El presidente Thomas S. Monson enseñó que, en muchos casos, el Padre Celestial responde las oraciones de otra persona por medio de nosotros, de ustedes y de mí; mediante nuestras palabras y acciones bondadosas, por medio de nuestros sencillos actos de servicio y amor.

Y el presidente Spencer W. Kimball dijo: “Dios nos tiene en cuenta y vela por nosotros; pero por lo general, es por medio de otra persona que atiende a nuestras necesidades. Por lo tanto, es vital que nos prestemos servicio unos a otros en el reino” (Enseñanzas de los Presidentes de la Iglesia: Spencer W. Kimball, 2006, pág. 92).

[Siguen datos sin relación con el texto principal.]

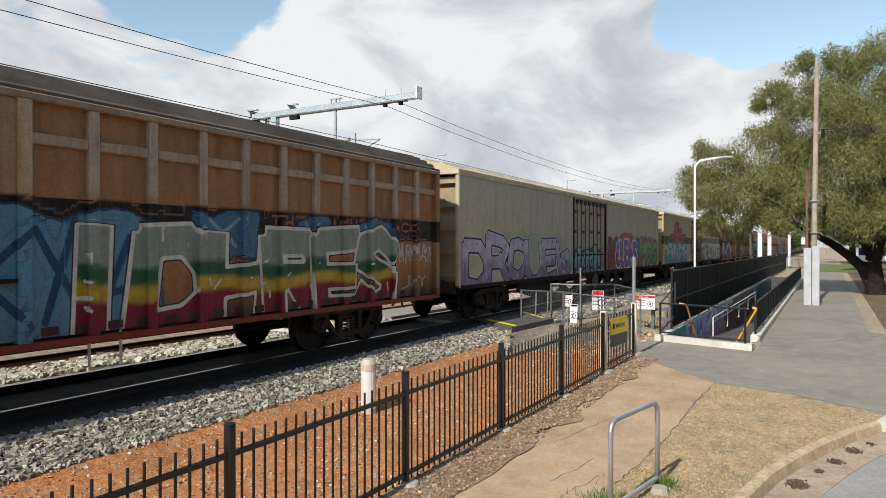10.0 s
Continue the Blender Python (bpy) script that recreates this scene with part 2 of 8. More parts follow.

Yo sé que si hacen esto en casa, en el colegio, en el trabajo y en la Iglesia, el Espíritu los guiará y podrán reconocer a los que necesiten un tipo de servicio en particular que sólo ustedes pueden brindar. Sentirán la inspiración del Espíritu y la maravillosa motivación para ayudar a polinizar el mundo con el amor puro de Cristo y con Su evangelio.

Y recuerden que, al igual que la doceava parte de la cucharadita de miel que aporta la abeja a la colmena, si multiplicamos nuestros esfuerzos por decenas de miles, e incluso por millones de esfuerzos inspirados para compartir el amor de Dios por Sus hijos mediante el servicio cristiano, habrá un efecto combinado del bien que traerá la luz de Cristo a este mundo cada vez más en tinieblas. Unidos, traeremos amor y compasión a nuestra propia familia, a los que están solos, a los pobres, los afligidos y a aquellos hijos de nuestro Padre Celestial que están buscando la verdad y la paz.

Es mi humilde oración, hermanos y hermanas, que en nuestras oraciones diarias pidamos la inspiración para hallar a alguien a quien podamos proporcionar algún servicio significativo, incluso el servicio de compartir la verdad del Evangelio y nuestro testimonio. Que al final de cada día podamos decir: “Sí” en respuesta a la pregunta: “¿En el mundo acaso he hecho hoy a alguno favor o bien?” (Himnos, Nº 141).

Ésta es la obra de Dios. Que podamos estar dedicados a ella con tanta fidelidad como lo están las abejitas a su labor, lo ruego humildemente en el nombre de Jesucristo. Amén.